Hier hätte wiederum Amazon einen kleinen Vorteil, indem es Alexa in sein Prime-Portfolio integrieren könnte. Aktuell braucht der Nutzer zwar ein Amazon-Konto zum Einrichten des Speakers, aber eben keine kostenpflichtige Prime-Variante. Dank Spotify oder Netflix lässt sich auch ein großes Musik- oder Streamingprogramm ganz ohne Amazon-Content genießen. Die Produktentwickler waren was Fremdcontent angeht weit großzügiger als die Entwickler von Cortana und auch des Google Assistant. Eben weil die Monetarisierung über Käufe auf der Verkaufsplattform geplant war.

Letztlich hängt es aber von Können und Qualität des Sprachassistenten ab, ob genügend Leue dafür auch Geld ausgeben würden. Auf der Haben-Seite steht, dass – wie ich selbst bestätigen kann – die Kinderkrankheiten was beispielsweise Spracherkennung angeht bei Alexa und Google weitestgehend abgestellt sind. Auf der Soll-Seite – na ja, wer schon mal versucht hat eine Lampe mit vier LED-Birnen mit Alexa zu verknüpfen, weiß was ich meine. Smart Home ist diesbezüglich immer noch recht wenig smart. Klar kann man sein Licht im Wohnzimmer mit einem Sprachbefehl ein- und ausschalten. Vorausgesetzt man hat nicht zuvor frustriet aufgegeben jede Lampe einzeln mit einer Fremdapp auf dem Handy und diese dann mit der Alexa-App zu koppeln.

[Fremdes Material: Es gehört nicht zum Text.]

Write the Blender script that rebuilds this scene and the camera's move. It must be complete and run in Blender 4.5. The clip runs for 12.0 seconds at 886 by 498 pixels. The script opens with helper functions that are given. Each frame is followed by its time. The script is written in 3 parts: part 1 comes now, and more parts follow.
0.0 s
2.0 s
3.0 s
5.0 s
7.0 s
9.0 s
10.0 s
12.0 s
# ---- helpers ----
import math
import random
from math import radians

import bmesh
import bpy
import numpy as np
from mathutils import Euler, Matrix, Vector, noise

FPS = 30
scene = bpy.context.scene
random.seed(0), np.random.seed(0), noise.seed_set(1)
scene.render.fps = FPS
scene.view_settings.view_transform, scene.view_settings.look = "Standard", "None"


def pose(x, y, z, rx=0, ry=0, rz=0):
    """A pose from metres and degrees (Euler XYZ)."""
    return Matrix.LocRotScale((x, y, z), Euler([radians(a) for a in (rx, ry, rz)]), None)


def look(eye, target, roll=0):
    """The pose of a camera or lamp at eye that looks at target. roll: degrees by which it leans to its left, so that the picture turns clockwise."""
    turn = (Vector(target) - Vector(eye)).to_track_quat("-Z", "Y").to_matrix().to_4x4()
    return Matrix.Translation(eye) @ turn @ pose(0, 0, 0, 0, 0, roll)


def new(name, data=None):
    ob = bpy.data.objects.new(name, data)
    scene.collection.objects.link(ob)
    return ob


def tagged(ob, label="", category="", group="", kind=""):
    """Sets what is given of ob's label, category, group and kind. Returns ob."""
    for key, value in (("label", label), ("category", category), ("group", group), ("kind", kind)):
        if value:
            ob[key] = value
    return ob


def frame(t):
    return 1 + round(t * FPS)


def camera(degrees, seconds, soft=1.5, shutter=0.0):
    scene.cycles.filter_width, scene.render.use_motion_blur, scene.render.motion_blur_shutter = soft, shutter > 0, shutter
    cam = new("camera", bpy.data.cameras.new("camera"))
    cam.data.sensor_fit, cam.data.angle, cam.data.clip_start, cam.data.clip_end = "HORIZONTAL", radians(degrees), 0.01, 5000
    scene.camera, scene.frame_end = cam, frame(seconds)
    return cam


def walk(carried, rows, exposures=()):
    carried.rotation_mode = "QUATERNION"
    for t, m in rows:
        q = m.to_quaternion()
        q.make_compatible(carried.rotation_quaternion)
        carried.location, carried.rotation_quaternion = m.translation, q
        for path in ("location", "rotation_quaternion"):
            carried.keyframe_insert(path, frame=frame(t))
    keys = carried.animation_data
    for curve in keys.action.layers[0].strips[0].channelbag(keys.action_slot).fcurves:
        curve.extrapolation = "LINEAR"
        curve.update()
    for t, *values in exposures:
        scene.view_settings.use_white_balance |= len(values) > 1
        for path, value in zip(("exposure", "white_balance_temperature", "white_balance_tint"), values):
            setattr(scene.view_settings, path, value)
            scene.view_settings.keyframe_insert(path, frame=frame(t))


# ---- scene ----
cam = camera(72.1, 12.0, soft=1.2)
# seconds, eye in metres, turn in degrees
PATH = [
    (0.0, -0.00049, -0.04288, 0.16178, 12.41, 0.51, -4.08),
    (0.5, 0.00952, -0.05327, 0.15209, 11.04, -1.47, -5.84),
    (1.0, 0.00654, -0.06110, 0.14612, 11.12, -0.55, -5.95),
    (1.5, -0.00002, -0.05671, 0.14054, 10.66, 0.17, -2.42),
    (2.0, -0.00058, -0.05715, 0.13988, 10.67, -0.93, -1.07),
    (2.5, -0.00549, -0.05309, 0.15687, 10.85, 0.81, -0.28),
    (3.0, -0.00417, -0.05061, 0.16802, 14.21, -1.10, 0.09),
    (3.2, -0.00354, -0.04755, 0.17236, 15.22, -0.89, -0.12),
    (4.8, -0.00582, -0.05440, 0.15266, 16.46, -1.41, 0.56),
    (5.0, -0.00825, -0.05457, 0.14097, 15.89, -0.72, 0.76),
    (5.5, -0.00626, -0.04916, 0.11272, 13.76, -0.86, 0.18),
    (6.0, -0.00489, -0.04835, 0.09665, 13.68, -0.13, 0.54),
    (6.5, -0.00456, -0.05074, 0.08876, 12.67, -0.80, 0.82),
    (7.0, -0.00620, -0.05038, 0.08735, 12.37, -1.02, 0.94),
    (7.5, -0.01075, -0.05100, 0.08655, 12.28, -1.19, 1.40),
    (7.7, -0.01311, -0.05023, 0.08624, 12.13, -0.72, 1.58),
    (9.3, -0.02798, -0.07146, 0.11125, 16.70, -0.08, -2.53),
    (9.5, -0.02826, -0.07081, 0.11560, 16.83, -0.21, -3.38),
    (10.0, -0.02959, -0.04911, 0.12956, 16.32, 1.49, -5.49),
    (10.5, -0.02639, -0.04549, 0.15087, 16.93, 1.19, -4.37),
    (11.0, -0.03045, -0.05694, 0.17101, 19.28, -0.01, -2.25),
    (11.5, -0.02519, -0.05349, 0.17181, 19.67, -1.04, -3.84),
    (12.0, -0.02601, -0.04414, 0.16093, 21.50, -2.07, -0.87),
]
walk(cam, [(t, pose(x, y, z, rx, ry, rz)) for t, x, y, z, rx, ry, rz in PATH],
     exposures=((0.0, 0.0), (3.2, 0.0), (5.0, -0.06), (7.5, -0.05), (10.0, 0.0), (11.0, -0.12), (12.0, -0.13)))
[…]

Allerdings bietet sich dann doch noch eine dritte Möglichkeit an, die auch Amazon Alexa gerade zu gehen versucht: die Integration als Sprachassistent in ein Angebot von Dritten. Konkret könnten künftige BMW-Besitzern die Stimme ihres Autos bekannt vorkommen. Nur wertet manch Branchenkenner die Kooperation schon als eine Verzweiflungstat von Amazon an, eben doch irgendwie mit Alexa Geld verdienen zu wollen.

Auf lange – oder besser schon mittlere – Sicht geht kein Weg daran vorbei, dass entweder irgendein Genie eine Methode finden muss, wie man mit Sprachassistenten Geld verdient, oder die Technologie so gut werden muss, dass man dafür Geld bezahlt.

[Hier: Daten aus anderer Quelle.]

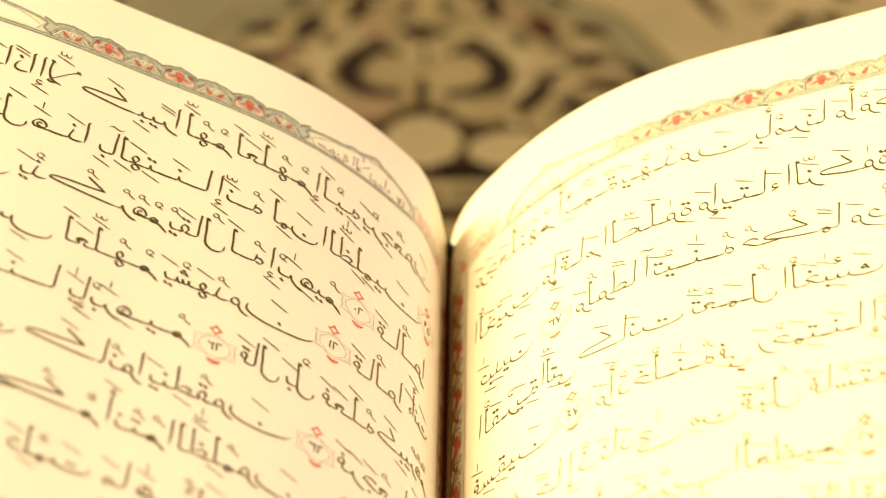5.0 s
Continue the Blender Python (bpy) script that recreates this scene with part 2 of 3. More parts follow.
pen("رز", "i", 27, "6,20 8,6 14,-7 24,-16 37,-20")
pen("رز", "f", 29, "0,0 6,2 9,12", "9,12 11,0 17,-10 27,-18 39,-21")
pen("دذ", "i", 31, "15,34 9,26 5,13 8,2 19,-1 31,3")
pen("دذ", "f", 33, "0,0 6,3 9,12", "15,34 11,22 8,8 12,0 22,-1 34,3")
pen("وؤ", "i", 31, "21,5 13,0 6,6 8,17 16,21 22,13 21,1 25,-10 33,-17 43,-20")
pen("وؤ", "f", 33, "0,0 14,0", "23,5 15,0 8,6 10,17 18,21 24,13 23,1 27,-10 35,-17 45,-20")
pen("فق", "b", 29, "17,16 9,13 5,20 9,29 16,28 18,18 14,5 19,0 30,0")
pen("فق", "m", 33, "0,0 10,2 7,14 12,24 20,23 22,12 17,3 24,0 34,0")
pen("فق", "f", 74, "0,0 10,2 7,14 12,24 20,23 22,12 20,-6 30,-20 48,-26 64,-20 74,-6")
pen("فق", "i", 72, "18,14 10,11 6,18 10,27 17,26 19,14 18,-6 28,-20 46,-26 62,-20 72,-6")
pen("م", "b", 27, "19,6 10,15 3,9 5,-2 13,-3 18,5 22,1 28,0")
pen("م", "m", 28, "0,1 9,6 17,3 17,-6 9,-9 5,-2 13,1 29,0")
pen("م", "f", 35, "0,1 9,9 18,5 15,-4 6,-4 5,2 16,-2 27,-10 38,-24")
pen("م", "i", 35, "16,8 8,12 3,5 7,-3 15,1 14,8 20,-2 28,-12 38,-25")
pen("ه", "b", 33, "34,0 18,0 6,1 3,12 12,26 24,22 28,9 20,2 11,7 13,15 21,15")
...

Wenn ich wiederum Geld auf eine dieser beiden Möglichkeiten setzen müsste, dann wohl auf die zweite. Und auch hier sehe ich Amazon durchaus im Vorteil, denn zu den notwendigen Verbesserungen gehört zum Beispiel auch die Dinge im Smart Home wirklich smart zu machen. Sprich ins Angebot von Amazon etwa eigene Glühbirnen oder Thermostate aufzunehmen, deren Einrichtung mehr oder weniger automatisch von Alexa erledigt wird. Jetzt mag einer einwenden, aber sowas macht Google mit Nest doch schon. Ja, das stimmt, aber Google fehlt die passende Verkaufsplattform dazu. Und ganz ohne Marktmacht geht halt auch nix.

Das Problem, um einen solchen Weg zu gehen, müsste Amazon wesentlich mehr in die Sparte investieren und ein ganzes Produktuniversum um Alexa aufbauen. Und genau danach sieht es eben gerade nicht aus. Und mit dem Investitionsstopp steht Amazon nicht alleine da.

Microsofts Cortana dümpelt in Windows 10 und 11 zwar noch vor sich hin, in der neuesten Version muss man sie aber schon gezielt suchen – was für das Gros der Nutzer gleichbedeutend mit „Was ist eine Cortana?“ sein dürfte. Und bei Google steht die entsprechende Sparte nun auch nicht wirklich im Rampenlicht.

Dennoch werden Alexa und der Google Assistant wohl erst einmal nicht von heute auf morgen verschwinden. Beide Unternehmen können es sich noch immer leisten die Geräte nötigenfalls auch zu subventionieren, um den berühmten Fuß in der Tür des Kunden zu haben. Und in einer Welt, in der Daten noch immer als das neue Gold gelten, ist ein Datensammler in den Wohn- und Schlafzimmern der Menschen durchaus ein Argument für sich.